**SHORT EXERCISE:** The entries below contain a line with "More parts follow." and a line with "TRACK_P = np.array([track_at(v)[0]". Quote exactly those two lines and all lines between them.

-.-.-

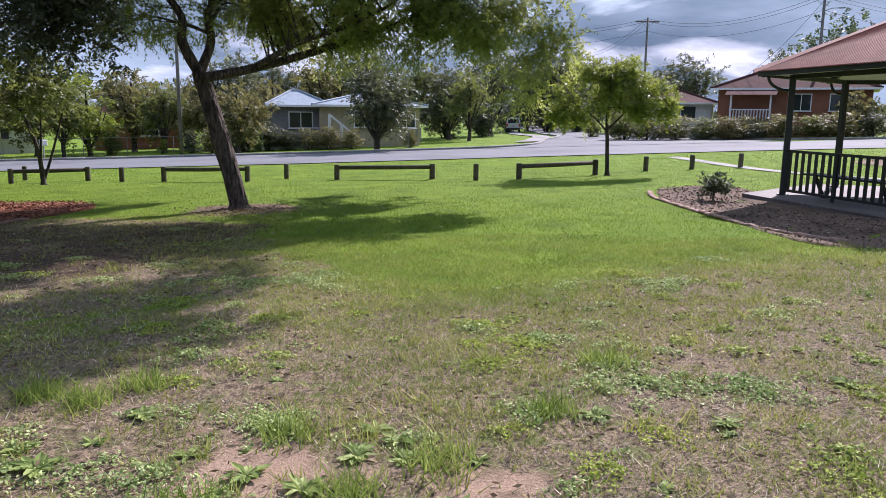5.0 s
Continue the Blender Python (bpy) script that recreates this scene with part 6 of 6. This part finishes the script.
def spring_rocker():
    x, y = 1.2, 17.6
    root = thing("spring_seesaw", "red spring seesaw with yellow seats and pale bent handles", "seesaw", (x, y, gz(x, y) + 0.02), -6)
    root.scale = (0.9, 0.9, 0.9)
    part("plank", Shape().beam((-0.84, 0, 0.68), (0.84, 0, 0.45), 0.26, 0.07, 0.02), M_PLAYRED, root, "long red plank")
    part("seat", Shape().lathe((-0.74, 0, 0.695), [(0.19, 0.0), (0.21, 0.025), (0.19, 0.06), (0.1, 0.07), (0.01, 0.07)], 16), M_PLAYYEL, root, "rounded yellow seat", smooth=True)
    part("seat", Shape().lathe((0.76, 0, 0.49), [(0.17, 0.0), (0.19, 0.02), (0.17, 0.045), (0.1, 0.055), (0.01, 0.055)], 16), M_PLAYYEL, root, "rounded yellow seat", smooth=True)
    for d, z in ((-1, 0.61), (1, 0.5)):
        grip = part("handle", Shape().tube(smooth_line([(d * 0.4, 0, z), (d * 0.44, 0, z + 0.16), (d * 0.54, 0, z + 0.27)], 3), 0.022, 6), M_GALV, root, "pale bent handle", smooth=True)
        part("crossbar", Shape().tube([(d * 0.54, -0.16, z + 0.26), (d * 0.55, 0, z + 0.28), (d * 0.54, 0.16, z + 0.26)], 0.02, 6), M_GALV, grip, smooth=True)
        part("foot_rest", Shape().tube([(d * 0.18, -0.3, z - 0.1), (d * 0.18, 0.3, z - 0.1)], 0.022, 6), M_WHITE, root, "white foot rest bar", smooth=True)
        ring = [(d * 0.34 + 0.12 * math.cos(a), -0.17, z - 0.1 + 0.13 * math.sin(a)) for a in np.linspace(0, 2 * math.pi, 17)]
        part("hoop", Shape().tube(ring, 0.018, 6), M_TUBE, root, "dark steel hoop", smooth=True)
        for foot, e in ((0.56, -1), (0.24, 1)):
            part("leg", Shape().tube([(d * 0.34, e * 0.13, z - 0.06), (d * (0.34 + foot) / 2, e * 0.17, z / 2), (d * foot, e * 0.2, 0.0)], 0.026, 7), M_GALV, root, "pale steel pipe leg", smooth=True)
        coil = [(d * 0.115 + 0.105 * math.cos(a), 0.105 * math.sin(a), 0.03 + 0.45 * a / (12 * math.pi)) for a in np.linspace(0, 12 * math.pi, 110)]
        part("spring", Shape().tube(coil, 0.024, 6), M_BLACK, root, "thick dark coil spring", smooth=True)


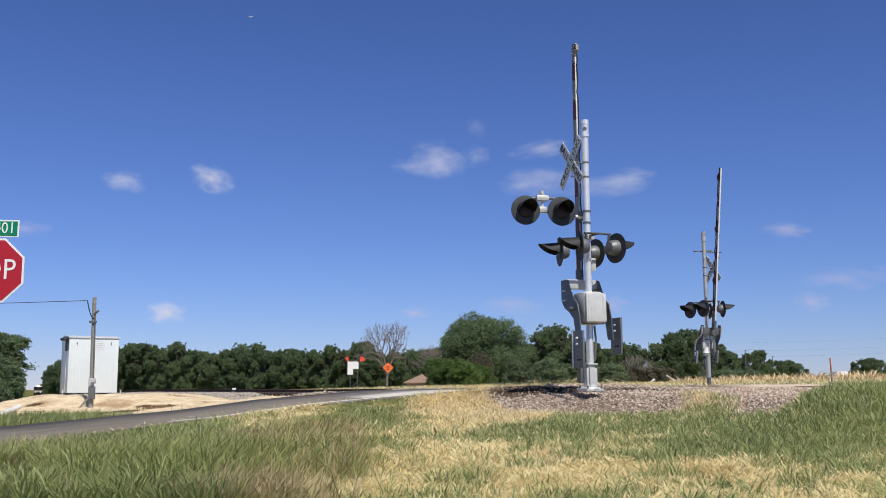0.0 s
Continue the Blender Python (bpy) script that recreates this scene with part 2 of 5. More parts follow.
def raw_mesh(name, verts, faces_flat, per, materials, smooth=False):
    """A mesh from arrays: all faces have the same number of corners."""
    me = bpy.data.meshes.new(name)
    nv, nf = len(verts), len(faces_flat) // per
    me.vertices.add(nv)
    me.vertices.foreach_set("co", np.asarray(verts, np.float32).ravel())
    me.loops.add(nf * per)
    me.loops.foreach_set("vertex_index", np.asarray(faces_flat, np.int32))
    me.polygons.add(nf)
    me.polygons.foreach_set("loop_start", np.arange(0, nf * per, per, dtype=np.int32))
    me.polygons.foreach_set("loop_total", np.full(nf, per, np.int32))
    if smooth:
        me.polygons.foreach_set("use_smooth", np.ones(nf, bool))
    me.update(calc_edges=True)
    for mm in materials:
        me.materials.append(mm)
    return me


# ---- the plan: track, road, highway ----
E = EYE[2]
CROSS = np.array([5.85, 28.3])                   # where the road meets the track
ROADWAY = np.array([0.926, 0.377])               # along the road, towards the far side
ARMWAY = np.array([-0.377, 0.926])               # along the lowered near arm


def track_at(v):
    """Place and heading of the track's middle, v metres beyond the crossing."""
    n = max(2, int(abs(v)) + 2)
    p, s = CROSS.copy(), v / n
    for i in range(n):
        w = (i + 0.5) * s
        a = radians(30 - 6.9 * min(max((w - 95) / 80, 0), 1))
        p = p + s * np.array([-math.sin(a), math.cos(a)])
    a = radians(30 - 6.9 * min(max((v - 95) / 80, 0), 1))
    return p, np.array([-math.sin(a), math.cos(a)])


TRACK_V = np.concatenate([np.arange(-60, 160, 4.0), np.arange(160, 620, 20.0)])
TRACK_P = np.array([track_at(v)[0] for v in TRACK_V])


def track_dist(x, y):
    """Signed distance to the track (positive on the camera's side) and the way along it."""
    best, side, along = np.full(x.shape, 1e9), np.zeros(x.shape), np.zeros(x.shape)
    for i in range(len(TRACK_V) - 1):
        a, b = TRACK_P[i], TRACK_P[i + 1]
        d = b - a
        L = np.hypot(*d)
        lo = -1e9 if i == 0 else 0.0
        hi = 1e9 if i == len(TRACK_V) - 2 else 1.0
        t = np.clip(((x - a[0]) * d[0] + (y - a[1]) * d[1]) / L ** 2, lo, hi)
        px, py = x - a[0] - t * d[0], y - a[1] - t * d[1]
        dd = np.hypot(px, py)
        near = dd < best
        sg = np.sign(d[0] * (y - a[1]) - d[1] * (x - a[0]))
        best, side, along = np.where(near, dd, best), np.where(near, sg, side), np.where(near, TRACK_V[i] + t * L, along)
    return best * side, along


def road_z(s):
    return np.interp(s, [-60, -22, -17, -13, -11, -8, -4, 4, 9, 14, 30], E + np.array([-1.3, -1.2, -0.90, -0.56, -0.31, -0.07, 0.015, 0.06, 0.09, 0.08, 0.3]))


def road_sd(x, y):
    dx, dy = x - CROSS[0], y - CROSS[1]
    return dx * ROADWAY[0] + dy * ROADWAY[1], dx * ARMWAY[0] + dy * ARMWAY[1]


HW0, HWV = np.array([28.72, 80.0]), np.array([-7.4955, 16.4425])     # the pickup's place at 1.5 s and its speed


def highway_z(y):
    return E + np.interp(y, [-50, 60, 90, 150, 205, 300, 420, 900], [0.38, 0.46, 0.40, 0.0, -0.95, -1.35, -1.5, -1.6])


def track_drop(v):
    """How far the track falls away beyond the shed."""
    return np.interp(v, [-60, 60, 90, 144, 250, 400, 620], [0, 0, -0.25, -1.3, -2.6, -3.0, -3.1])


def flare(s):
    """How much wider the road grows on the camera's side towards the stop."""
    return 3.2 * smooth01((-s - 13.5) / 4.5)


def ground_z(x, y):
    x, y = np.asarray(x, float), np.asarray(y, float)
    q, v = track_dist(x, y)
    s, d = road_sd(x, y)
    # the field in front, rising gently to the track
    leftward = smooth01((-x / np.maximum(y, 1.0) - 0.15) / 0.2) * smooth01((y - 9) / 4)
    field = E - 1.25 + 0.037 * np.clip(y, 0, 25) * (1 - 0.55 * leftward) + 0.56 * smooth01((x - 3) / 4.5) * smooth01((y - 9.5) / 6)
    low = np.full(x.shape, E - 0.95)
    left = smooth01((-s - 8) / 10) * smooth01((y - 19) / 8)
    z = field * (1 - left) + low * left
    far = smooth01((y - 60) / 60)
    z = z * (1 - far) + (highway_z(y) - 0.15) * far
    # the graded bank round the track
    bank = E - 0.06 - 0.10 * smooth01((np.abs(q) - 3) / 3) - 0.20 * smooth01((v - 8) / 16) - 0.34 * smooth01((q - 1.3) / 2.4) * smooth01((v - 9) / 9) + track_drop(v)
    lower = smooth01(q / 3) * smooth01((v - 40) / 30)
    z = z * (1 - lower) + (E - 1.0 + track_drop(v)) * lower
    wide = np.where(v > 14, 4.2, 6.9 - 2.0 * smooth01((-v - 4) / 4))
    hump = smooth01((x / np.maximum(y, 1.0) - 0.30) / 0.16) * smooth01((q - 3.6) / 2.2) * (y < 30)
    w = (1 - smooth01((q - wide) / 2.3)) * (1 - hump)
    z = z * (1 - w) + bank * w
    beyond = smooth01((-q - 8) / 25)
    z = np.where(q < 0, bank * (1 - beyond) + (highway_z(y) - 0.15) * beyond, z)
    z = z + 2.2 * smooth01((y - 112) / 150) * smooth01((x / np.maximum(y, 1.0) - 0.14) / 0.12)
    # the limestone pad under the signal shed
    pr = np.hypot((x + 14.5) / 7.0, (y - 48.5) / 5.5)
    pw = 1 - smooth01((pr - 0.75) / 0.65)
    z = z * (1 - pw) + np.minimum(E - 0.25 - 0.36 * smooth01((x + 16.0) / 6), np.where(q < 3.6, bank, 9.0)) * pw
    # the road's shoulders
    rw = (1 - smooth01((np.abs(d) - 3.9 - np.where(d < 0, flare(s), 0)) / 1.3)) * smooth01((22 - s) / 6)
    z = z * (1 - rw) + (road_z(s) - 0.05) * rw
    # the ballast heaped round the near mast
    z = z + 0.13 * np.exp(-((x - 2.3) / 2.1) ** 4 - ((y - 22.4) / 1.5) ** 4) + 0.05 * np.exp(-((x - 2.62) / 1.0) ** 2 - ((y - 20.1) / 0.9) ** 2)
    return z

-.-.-

**EXERCISE OUTPUT:**
Continue the Blender Python (bpy) script that recreates this scene with part 2 of 5. More parts follow.
def raw_mesh(name, verts, faces_flat, per, materials, smooth=False):
    """A mesh from arrays: all faces have the same number of corners."""
    me = bpy.data.meshes.new(name)
    nv, nf = len(verts), len(faces_flat) // per
    me.vertices.add(nv)
    me.vertices.foreach_set("co", np.asarray(verts, np.float32).ravel())
    me.loops.add(nf * per)
    me.loops.foreach_set("vertex_index", np.asarray(faces_flat, np.int32))
    me.polygons.add(nf)
    me.polygons.foreach_set("loop_start", np.arange(0, nf * per, per, dtype=np.int32))
    me.polygons.foreach_set("loop_total", np.full(nf, per, np.int32))
    if smooth:
        me.polygons.foreach_set("use_smooth", np.ones(nf, bool))
    me.update(calc_edges=True)
    for mm in materials:
        me.materials.append(mm)
    return me


# ---- the plan: track, road, highway ----
E = EYE[2]
CROSS = np.array([5.85, 28.3])                   # where the road meets the track
ROADWAY = np.array([0.926, 0.377])               # along the road, towards the far side
ARMWAY = np.array([-0.377, 0.926])               # along the lowered near arm


def track_at(v):
    """Place and heading of the track's middle, v metres beyond the crossing."""
    n = max(2, int(abs(v)) + 2)
    p, s = CROSS.copy(), v / n
    for i in range(n):
        w = (i + 0.5) * s
        a = radians(30 - 6.9 * min(max((w - 95) / 80, 0), 1))
        p = p + s * np.array([-math.sin(a), math.cos(a)])
    a = radians(30 - 6.9 * min(max((v - 95) / 80, 0), 1))
    return p, np.array([-math.sin(a), math.cos(a)])


TRACK_V = np.concatenate([np.arange(-60, 160, 4.0), np.arange(160, 620, 20.0)])
TRACK_P = np.array([track_at(v)[0] for v in TRACK_V])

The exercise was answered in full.